Stigmata (All Faiths) 158. Stigmata (All Faiths) Stigmata (All Faiths)

The Stigmata (and Religious Phenomena in General) Are a Tradition-Inspired Product of Human Psycho-Physical Participation in the Unity and Ultimate Divinity of Reality, and Not a "Miracle" or "Proof" of an "Outside" God

The stigmata are spontaneously appearing wounds (usually, bleeding wounds) on the bodies of individuals, the majority of whom adhere to Christianity (although this is not always the case).

The most famous individual who showed these signs in the twentieth century is Padre Pio, a Catholic priest who died in 1968. Padre Pio is shown and discussed in the documentary entitled “A Modern Miracle?”.1 But many other individuals, who are simply ordinary people within the Christian tradition, also appear in this same documentary. Their various wounds are shown, and so forth.

In the typical case of a stigmatic, a kind of spotting or bruising appears on the palms, and (perhaps) also on the backs of the hands, and sometimes on the feet, and sometimes around the head. After the spots or bruises appear, the individual starts to bleed, either periodically or (more or less) continuously. Sometimes a wound also appears on the right side of the body, or on the left side. Traditionally, it is said that wounds on the right side of the body reproduce the wound that Jesus of Nazareth reportedly received from a lance or a spear being thrust into the right side of his body after his crucifixion (while he was yet suspended on the cross), but some of the individuals pictured in this documentary also show wounds elsewhere on the body, including the left side of the body. There are, in fact, various and different combinations of wounds, and not all of the most typical wounds appear in all cases.

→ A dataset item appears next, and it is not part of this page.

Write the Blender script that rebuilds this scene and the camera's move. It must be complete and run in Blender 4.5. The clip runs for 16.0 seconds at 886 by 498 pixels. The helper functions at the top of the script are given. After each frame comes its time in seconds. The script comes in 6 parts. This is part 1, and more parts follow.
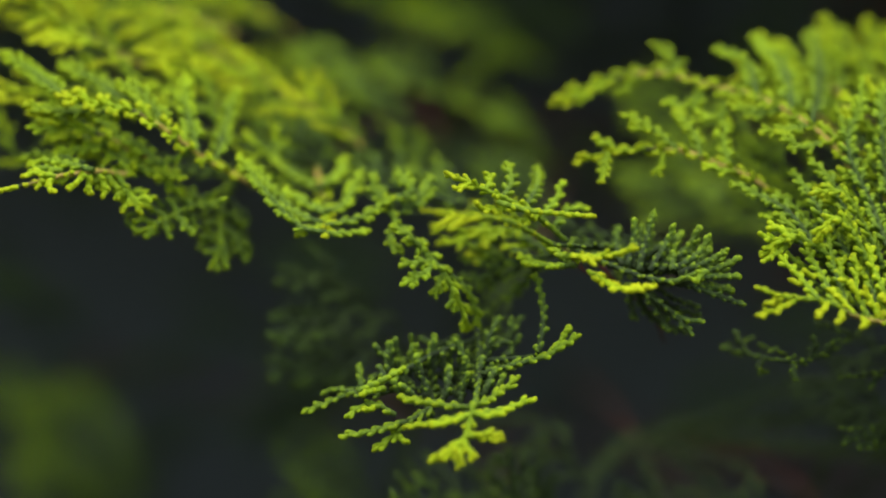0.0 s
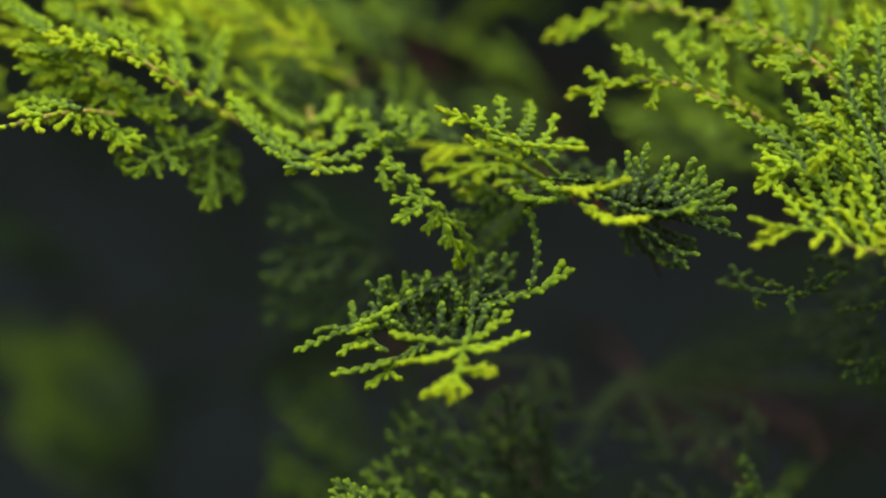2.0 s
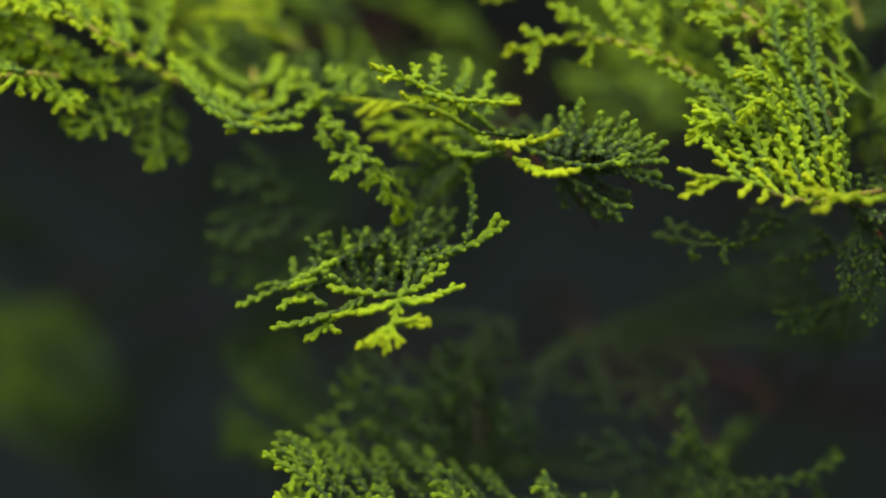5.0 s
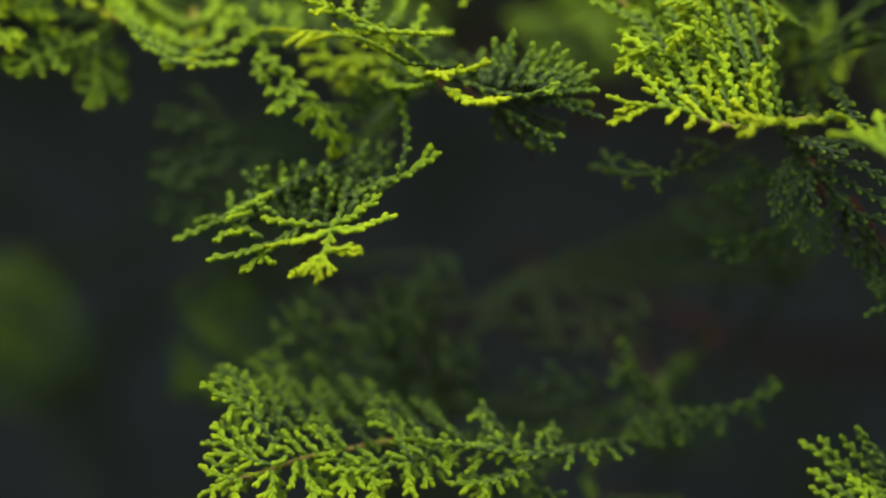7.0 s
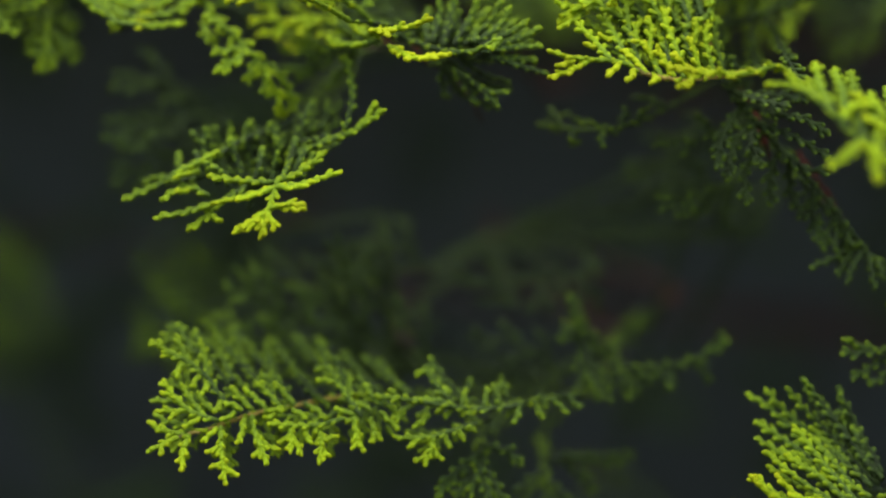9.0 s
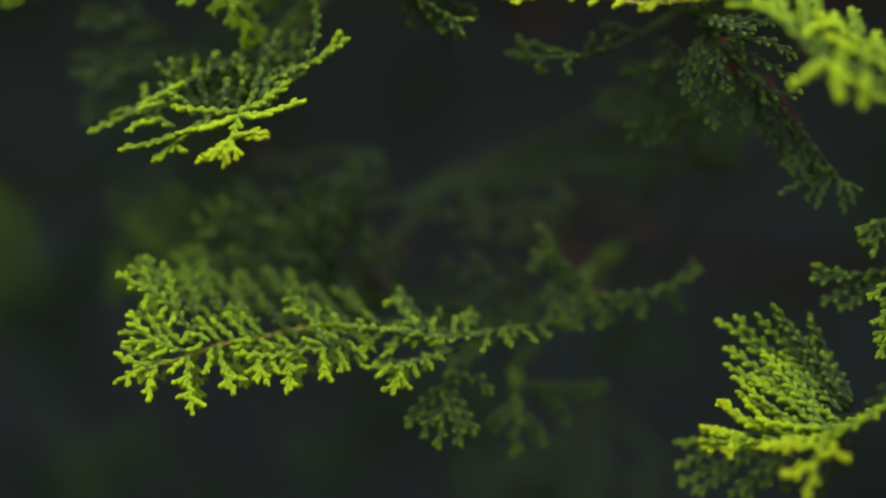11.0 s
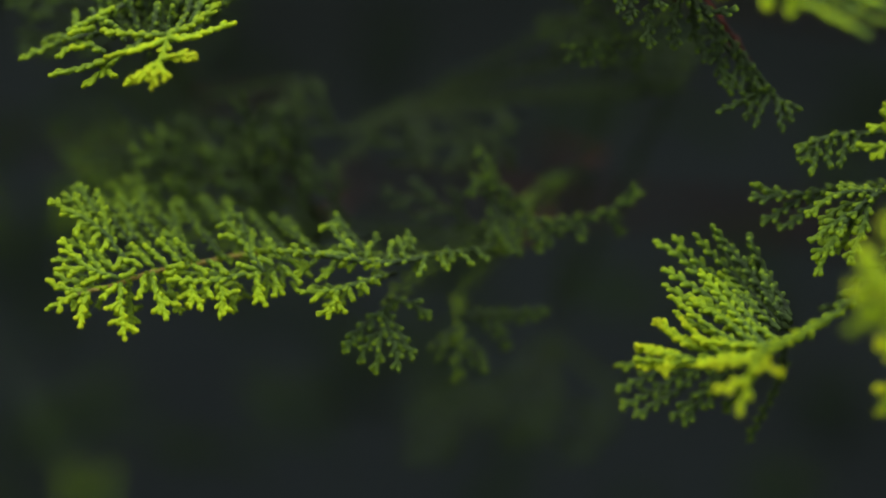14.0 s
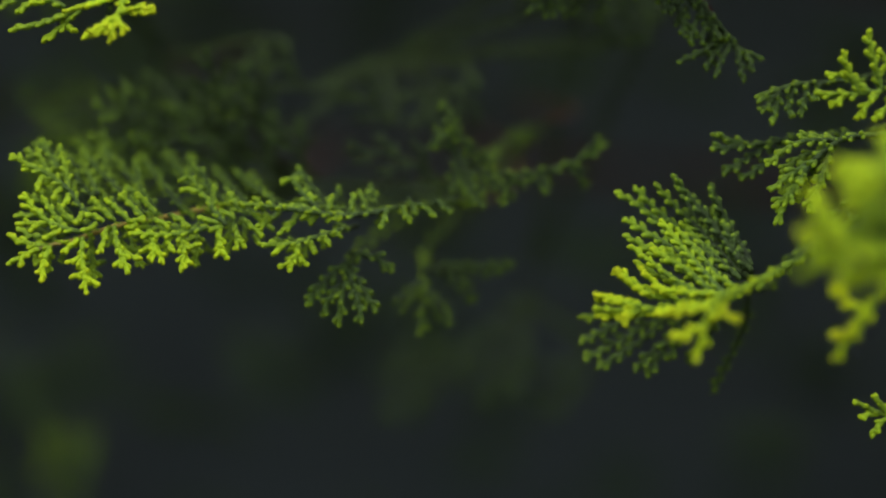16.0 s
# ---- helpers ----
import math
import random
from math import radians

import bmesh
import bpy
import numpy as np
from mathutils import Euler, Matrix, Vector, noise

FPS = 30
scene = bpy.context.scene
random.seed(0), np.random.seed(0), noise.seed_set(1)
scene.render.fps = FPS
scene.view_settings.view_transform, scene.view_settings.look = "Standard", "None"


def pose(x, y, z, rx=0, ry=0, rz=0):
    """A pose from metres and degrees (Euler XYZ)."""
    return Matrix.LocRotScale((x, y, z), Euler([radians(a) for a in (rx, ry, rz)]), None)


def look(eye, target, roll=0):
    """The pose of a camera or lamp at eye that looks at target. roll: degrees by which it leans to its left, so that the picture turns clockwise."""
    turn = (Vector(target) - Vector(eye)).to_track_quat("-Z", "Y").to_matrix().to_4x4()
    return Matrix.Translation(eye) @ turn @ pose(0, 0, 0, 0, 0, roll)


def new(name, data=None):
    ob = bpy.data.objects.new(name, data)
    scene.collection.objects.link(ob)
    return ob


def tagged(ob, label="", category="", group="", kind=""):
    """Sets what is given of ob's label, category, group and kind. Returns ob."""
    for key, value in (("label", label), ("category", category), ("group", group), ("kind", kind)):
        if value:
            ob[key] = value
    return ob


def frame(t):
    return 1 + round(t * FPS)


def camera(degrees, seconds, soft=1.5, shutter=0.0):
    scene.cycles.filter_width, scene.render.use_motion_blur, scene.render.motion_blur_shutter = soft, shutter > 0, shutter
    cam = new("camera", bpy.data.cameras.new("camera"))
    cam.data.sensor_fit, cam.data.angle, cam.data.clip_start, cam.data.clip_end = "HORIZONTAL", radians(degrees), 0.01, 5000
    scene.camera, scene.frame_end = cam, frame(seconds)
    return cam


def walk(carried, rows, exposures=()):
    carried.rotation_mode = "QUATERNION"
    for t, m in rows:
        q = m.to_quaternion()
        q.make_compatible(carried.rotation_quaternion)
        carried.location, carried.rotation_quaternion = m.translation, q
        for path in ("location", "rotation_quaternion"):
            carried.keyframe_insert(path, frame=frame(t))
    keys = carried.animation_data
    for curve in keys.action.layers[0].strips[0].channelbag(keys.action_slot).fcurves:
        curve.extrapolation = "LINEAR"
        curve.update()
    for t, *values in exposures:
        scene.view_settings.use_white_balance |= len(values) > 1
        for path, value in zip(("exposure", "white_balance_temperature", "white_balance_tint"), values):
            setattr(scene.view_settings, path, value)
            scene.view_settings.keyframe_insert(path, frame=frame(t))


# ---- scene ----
# ---------------------------------------------------------------- camera
# A macro lens, wide open: seconds, eye (m), yaw, pitch and roll (degrees).
PATH = [
    (0, -0.0202, -0.5307, 1.0412, -1.616, 1.740, 1.029),
    (0.5, -0.0171, -0.5282, 1.0371, -1.376, 1.511, 0.871),
    (1, -0.0144, -0.5266, 1.0350, -1.168, 1.171, 0.642),
    (1.5, -0.0115, -0.5253, 1.0314, -1.001, 1.200, 0.581),
    (2, -0.0102, -0.5255, 1.0314, -0.856, 0.924, 0.354),
    (2.5, -0.0061, -0.5260, 1.0277, -0.667, 1.024, 0.272),
    (3, -0.0048, -0.5270, 1.0258, -0.600, 0.744, 0.152),
    (3.5, -0.0018, -0.5283, 1.0241, -0.463, 0.892, 0.032),
    (4, 0.0020, -0.5306, 1.0237, -0.473, 0.796, -0.057),
    (6.5, 0.0278, -0.5393, 1.0096, -0.152, 0.476, -0.777),
    (7, 0.0339, -0.5400, 1.0044, -0.004, 0.353, -0.950),
    (7.5, 0.0389, -0.5408, 1.0010, -0.032, 0.357, -1.130),
    (8, 0.0442, -0.5418, 0.9990, 0.096, 0.245, -1.289),
    (8.5, 0.0481, -0.5429, 0.9956, 0.162, 0.314, -1.401),
    (9, 0.0531, -0.5438, 0.9933, 0.415, 0.180, -1.518),
    (9.5, 0.0580, -0.5441, 0.9900, 0.650, -0.115, -1.677),
    (12, 0.0735, -0.5403, 0.9768, 1.035, -0.721, -2.322),
    (12.5, 0.0770, -0.5402, 0.9746, 1.045, -0.662, -2.410),
    (13, 0.0802, -0.5390, 0.9711, 1.164, -1.033, -2.535),
    (13.5, 0.0842, -0.5380, 0.9687, 1.120, -1.354, -2.635),
    (14, 0.0873, -0.5368, 0.9650, 1.240, -1.322, -2.805),
    (14.5, 0.0907, -0.5363, 0.9652, 1.248, -1.520, -2.898),
    (15, 0.0942, -0.5359, 0.9635, 1.422, -1.595, -3.029),
    (15.5, 0.0981, -0.5368, 0.9608, 1.484, -1.679, -3.156),
    (16, 0.1010, -0.5374, 0.9569, 1.600, -1.928, -3.249),
]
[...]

One individual who is shown and interviewed a number of times in this documentary is a fairly young man who is unable to eat, apparently because of a tendency toward extreme nausea that is associated with his stigmatic wounds—and, therefore, he receives nutrition from a tube inserted into his nose. Female stigmatics of one or another degree of sanctity are also shown. And some of the individuals shown also indicate that they have had visions of one kind or another.

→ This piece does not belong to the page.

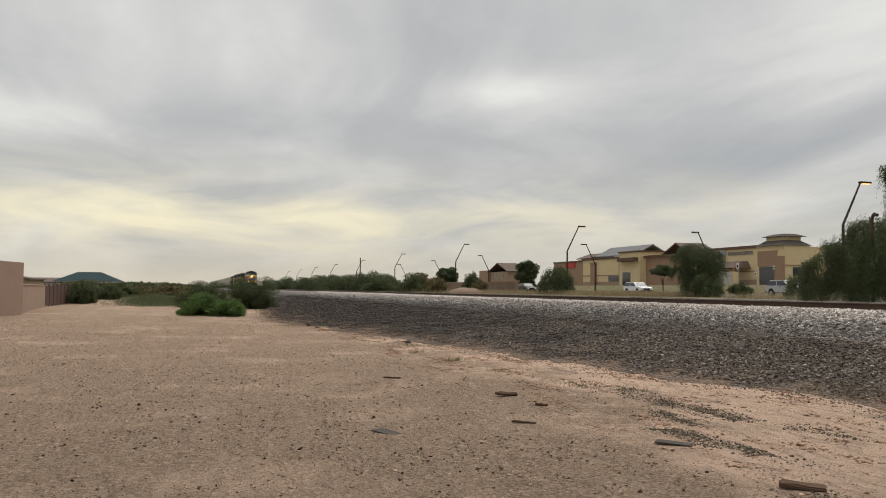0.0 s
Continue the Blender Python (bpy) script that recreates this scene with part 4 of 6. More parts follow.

In the documentary, in addition to the showing and interviewing of individuals who manifest stigmatic signs, there are also a number of interviews with people who offer interpretations of this phenomenon. The interpretations offered are characteristically "Western", in that they are (in general) attempts to figure out how manifestations such as the stigmata could occur due to purely psychological causes. In general, these interpreters typically intend to suggest or argue that phenomena which are regarded by some to be of Divine origin are merely products of the mind and the brain. Such interpreters reason that, if similar phenomena can be produced by hypnosis (as has been demonstrated in some special cases), then the spontaneous appearance of such phenomena (without hypnosis) must (similarly) be merely a result of an individual's psychological (or mental, or brain-mind) inclinations. Therefore, such interpreters tend to argue that an individual with a certain psychological disposition, together with an association with Christianity, could develop the spontaneous wounds of a stigmatic—and, in that case, the wounds would have developed simply on that psychological and cultural basis, and (therefore) without any "outside" Divine "Influence" involved. And, of course, that can, indeed, be the case.

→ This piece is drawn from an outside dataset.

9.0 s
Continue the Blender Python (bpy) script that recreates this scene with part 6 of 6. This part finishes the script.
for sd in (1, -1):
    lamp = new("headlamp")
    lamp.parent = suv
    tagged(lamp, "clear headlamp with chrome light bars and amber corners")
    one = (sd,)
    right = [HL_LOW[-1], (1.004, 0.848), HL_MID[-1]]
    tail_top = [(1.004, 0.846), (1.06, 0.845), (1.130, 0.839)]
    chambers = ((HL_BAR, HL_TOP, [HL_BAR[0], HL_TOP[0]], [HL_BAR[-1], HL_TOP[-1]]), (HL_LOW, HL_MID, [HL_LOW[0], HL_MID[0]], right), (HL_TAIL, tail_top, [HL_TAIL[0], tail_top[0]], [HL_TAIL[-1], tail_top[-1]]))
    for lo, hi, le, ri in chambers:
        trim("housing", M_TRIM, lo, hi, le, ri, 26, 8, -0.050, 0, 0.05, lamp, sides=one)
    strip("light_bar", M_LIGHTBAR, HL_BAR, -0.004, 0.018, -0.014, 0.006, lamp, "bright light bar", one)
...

But what is being displayed by these interpreters—and, in general, by this documentary, as an interpretation of the stigmata—is the present-time philosophical poverty of the West. The West in the "modern" era simply does not have the necessary philosophical basis to rightly understand and evaluate religious phenomena. There is, in the "modern" West, a presumption that, if they are to be taken as indications that religion and the Divine are to be taken seriously, religious phenomena (whether physical or non-physical) should not have anything to do with the individual's mind, but should be caused entirely by some sort of Divine "Intender" (the Divine as "Will", making wounds appear on an individual's body), and that only such Divinely "Intended" phenomena can legitimately be said to be religious. In fact, this point of view represents a rather naive, popular, and conventional notion of the Divine altogether, without great philosophical depth.

  1. “A Modern Miracle”, A film documentary investigating and interpreting the phenomena of the stigmata in the twentieth century. Directed by John O'Regan. From the Network First television series. 51 minutes. Produced by John Piper (hard to find but available on video).